### Problem requirements
An exact copy of all the data is required, with pictures left out.

### Material
______
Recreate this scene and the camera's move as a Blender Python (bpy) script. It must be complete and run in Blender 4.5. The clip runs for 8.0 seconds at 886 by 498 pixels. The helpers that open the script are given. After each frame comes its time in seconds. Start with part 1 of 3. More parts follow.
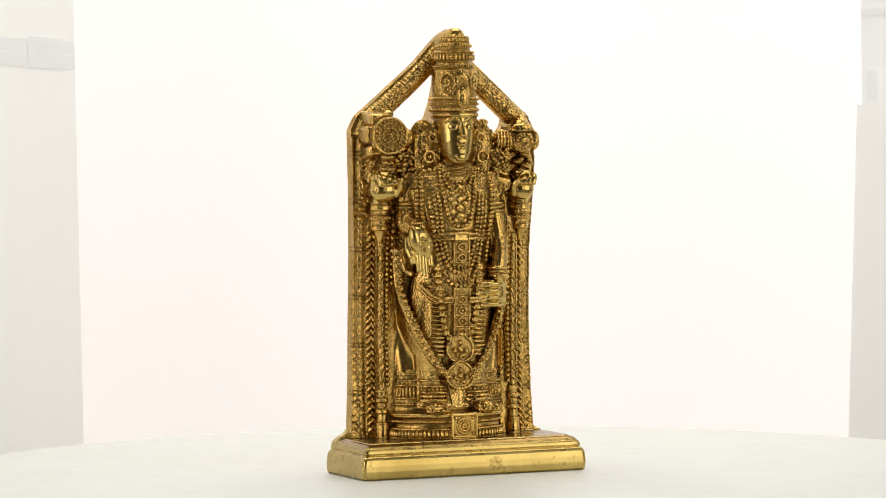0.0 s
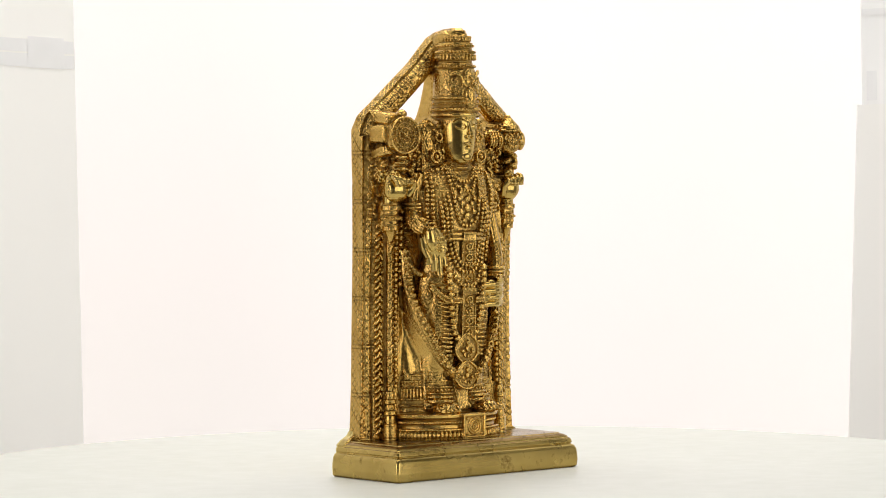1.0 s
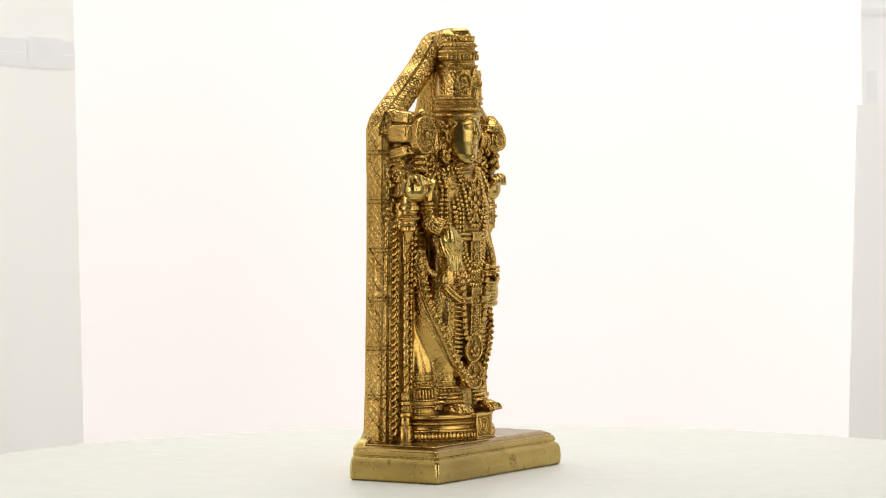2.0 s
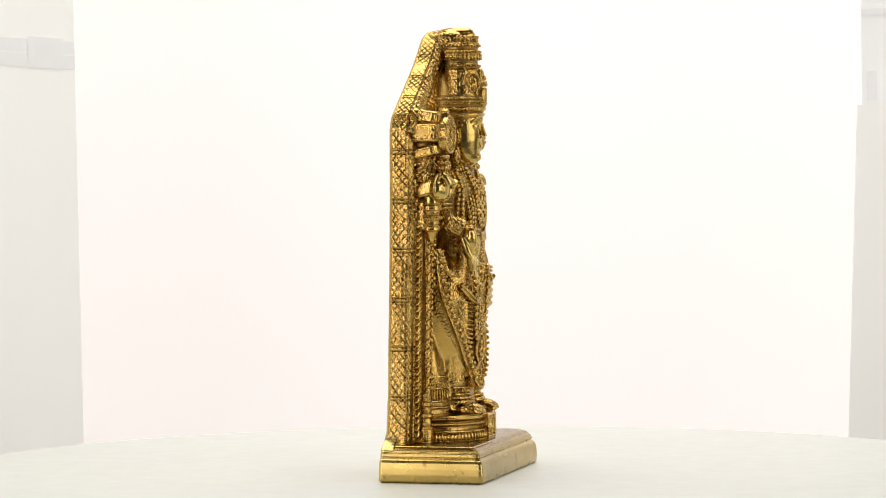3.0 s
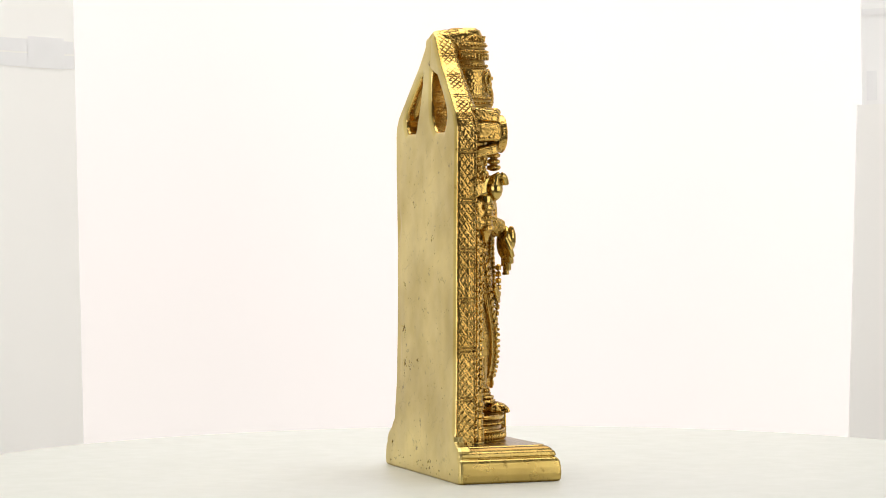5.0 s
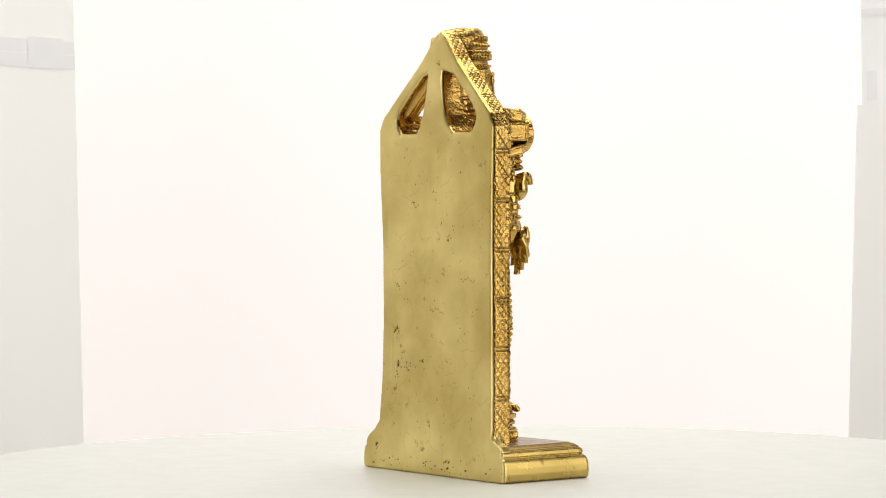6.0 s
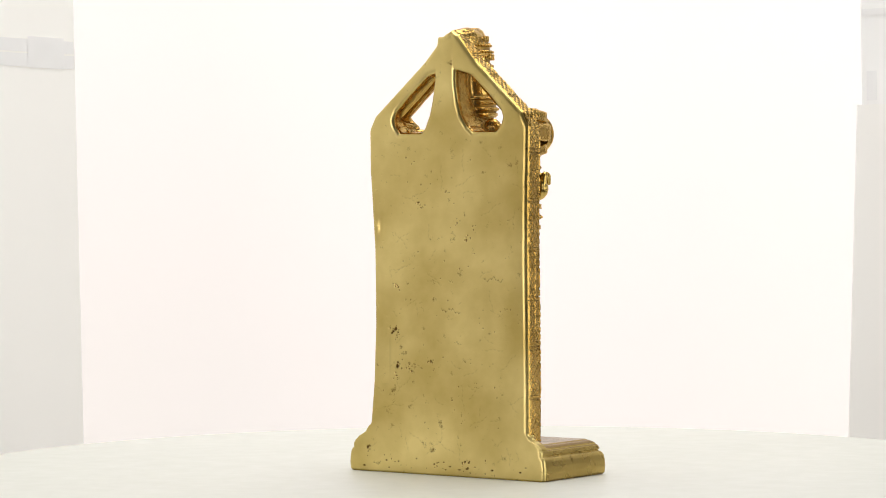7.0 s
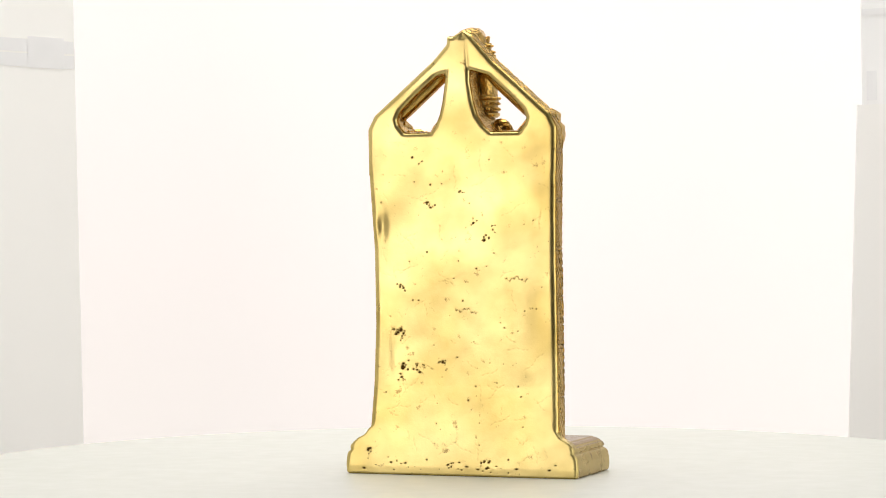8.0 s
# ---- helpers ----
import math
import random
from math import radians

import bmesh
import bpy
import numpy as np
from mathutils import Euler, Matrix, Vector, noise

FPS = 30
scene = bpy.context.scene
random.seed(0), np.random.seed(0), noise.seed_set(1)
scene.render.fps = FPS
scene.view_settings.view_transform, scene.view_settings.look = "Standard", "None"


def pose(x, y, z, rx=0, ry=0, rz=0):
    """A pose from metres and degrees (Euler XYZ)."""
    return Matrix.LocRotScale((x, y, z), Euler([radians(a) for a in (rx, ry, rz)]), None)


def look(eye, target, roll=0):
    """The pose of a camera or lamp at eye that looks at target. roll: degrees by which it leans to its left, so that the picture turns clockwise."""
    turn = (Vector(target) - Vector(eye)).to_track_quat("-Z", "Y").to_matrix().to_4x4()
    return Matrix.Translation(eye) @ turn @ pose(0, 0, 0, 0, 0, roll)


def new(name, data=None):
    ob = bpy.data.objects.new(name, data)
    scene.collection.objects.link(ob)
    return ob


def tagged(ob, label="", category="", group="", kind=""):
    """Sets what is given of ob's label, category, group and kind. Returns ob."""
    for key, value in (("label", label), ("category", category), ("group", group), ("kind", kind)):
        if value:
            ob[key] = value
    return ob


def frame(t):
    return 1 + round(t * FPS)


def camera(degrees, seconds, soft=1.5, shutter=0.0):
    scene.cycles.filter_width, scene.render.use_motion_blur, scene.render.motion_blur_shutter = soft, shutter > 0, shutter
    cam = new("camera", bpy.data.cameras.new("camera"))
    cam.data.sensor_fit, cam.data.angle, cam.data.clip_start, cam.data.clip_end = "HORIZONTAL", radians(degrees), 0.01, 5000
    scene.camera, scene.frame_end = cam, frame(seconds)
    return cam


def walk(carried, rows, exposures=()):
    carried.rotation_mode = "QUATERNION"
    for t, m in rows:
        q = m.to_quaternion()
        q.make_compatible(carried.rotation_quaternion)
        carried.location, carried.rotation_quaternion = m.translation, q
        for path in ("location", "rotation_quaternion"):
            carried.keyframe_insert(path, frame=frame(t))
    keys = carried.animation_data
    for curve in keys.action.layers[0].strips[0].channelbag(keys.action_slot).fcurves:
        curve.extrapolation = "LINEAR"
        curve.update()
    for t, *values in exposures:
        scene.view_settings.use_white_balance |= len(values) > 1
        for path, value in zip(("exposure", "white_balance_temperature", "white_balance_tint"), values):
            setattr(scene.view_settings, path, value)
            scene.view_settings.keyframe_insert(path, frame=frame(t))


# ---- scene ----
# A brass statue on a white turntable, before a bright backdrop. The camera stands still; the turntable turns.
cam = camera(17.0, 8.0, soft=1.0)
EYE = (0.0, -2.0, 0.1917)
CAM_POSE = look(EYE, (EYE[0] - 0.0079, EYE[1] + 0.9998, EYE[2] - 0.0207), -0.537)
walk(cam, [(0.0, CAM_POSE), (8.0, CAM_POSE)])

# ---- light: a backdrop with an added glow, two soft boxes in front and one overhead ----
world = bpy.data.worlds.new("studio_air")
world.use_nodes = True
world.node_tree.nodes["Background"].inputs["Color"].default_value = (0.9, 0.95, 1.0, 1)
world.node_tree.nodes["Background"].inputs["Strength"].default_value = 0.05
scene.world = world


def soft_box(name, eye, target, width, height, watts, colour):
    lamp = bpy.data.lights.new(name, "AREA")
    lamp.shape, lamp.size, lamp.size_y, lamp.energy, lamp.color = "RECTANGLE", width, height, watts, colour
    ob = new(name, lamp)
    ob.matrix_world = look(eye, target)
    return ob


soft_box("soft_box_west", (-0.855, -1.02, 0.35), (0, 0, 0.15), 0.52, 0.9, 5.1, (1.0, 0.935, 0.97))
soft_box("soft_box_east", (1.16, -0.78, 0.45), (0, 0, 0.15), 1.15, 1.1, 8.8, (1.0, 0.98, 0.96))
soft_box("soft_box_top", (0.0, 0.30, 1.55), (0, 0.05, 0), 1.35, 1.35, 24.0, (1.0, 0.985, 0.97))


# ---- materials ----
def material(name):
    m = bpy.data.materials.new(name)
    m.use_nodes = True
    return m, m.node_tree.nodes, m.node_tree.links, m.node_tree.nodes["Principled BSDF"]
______
### Full response
Recreate this scene and the camera's move as a Blender Python (bpy) script. It must be complete and run in Blender 4.5. The clip runs for 8.0 seconds at 886 by 498 pixels. The helpers that open the script are given. After each frame comes its time in seconds. Start with part 1 of 3. More parts follow.
0.0 s
1.0 s
2.0 s
3.0 s
5.0 s
6.0 s
7.0 s
8.0 s
# ---- helpers ----
import math
import random
from math import radians

import bmesh
import bpy
import numpy as np
from mathutils import Euler, Matrix, Vector, noise

FPS = 30
scene = bpy.context.scene
random.seed(0), np.random.seed(0), noise.seed_set(1)
scene.render.fps = FPS
scene.view_settings.view_transform, scene.view_settings.look = "Standard", "None"


def pose(x, y, z, rx=0, ry=0, rz=0):
    """A pose from metres and degrees (Euler XYZ)."""
    return Matrix.LocRotScale((x, y, z), Euler([radians(a) for a in (rx, ry, rz)]), None)


def look(eye, target, roll=0):
    """The pose of a camera or lamp at eye that looks at target. roll: degrees by which it leans to its left, so that the picture turns clockwise."""
    turn = (Vector(target) - Vector(eye)).to_track_quat("-Z", "Y").to_matrix().to_4x4()
    return Matrix.Translation(eye) @ turn @ pose(0, 0, 0, 0, 0, roll)


def new(name, data=None):
    ob = bpy.data.objects.new(name, data)
    scene.collection.objects.link(ob)
    return ob


def tagged(ob, label="", category="", group="", kind=""):
    """Sets what is given of ob's label, category, group and kind. Returns ob."""
    for key, value in (("label", label), ("category", category), ("group", group), ("kind", kind)):
        if value:
            ob[key] = value
    return ob


def frame(t):
    return 1 + round(t * FPS)


def camera(degrees, seconds, soft=1.5, shutter=0.0):
    scene.cycles.filter_width, scene.render.use_motion_blur, scene.render.motion_blur_shutter = soft, shutter > 0, shutter
    cam = new("camera", bpy.data.cameras.new("camera"))
    cam.data.sensor_fit, cam.data.angle, cam.data.clip_start, cam.data.clip_end = "HORIZONTAL", radians(degrees), 0.01, 5000
    scene.camera, scene.frame_end = cam, frame(seconds)
    return cam


def walk(carried, rows, exposures=()):
    carried.rotation_mode = "QUATERNION"
    for t, m in rows:
        q = m.to_quaternion()
        q.make_compatible(carried.rotation_quaternion)
        carried.location, carried.rotation_quaternion = m.translation, q
        for path in ("location", "rotation_quaternion"):
            carried.keyframe_insert(path, frame=frame(t))
    keys = carried.animation_data
    for curve in keys.action.layers[0].strips[0].channelbag(keys.action_slot).fcurves:
        curve.extrapolation = "LINEAR"
        curve.update()
    for t, *values in exposures:
        scene.view_settings.use_white_balance |= len(values) > 1
        for path, value in zip(("exposure", "white_balance_temperature", "white_balance_tint"), values):
            setattr(scene.view_settings, path, value)
            scene.view_settings.keyframe_insert(path, frame=frame(t))


# ---- scene ----
# A brass statue on a white turntable, before a bright backdrop. The camera stands still; the turntable turns.
cam = camera(17.0, 8.0, soft=1.0)
EYE = (0.0, -2.0, 0.1917)
CAM_POSE = look(EYE, (EYE[0] - 0.0079, EYE[1] + 0.9998, EYE[2] - 0.0207), -0.537)
walk(cam, [(0.0, CAM_POSE), (8.0, CAM_POSE)])

# ---- light: a backdrop with an added glow, two soft boxes in front and one overhead ----
world = bpy.data.worlds.new("studio_air")
world.use_nodes = True
world.node_tree.nodes["Background"].inputs["Color"].default_value = (0.9, 0.95, 1.0, 1)
world.node_tree.nodes["Background"].inputs["Strength"].default_value = 0.05
scene.world = world


def soft_box(name, eye, target, width, height, watts, colour):
    lamp = bpy.data.lights.new(name, "AREA")
    lamp.shape, lamp.size, lamp.size_y, lamp.energy, lamp.color = "RECTANGLE", width, height, watts, colour
    ob = new(name, lamp)
    ob.matrix_world = look(eye, target)
    return ob


soft_box("soft_box_west", (-0.855, -1.02, 0.35), (0, 0, 0.15), 0.52, 0.9, 5.1, (1.0, 0.935, 0.97))
soft_box("soft_box_east", (1.16, -0.78, 0.45), (0, 0, 0.15), 1.15, 1.1, 8.8, (1.0, 0.98, 0.96))
soft_box("soft_box_top", (0.0, 0.30, 1.55), (0, 0.05, 0), 1.35, 1.35, 24.0, (1.0, 0.985, 0.97))


# ---- materials ----
def material(name):
    m = bpy.data.materials.new(name)
    m.use_nodes = True
    return m, m.node_tree.nodes, m.node_tree.links, m.node_tree.nodes["Principled BSDF"]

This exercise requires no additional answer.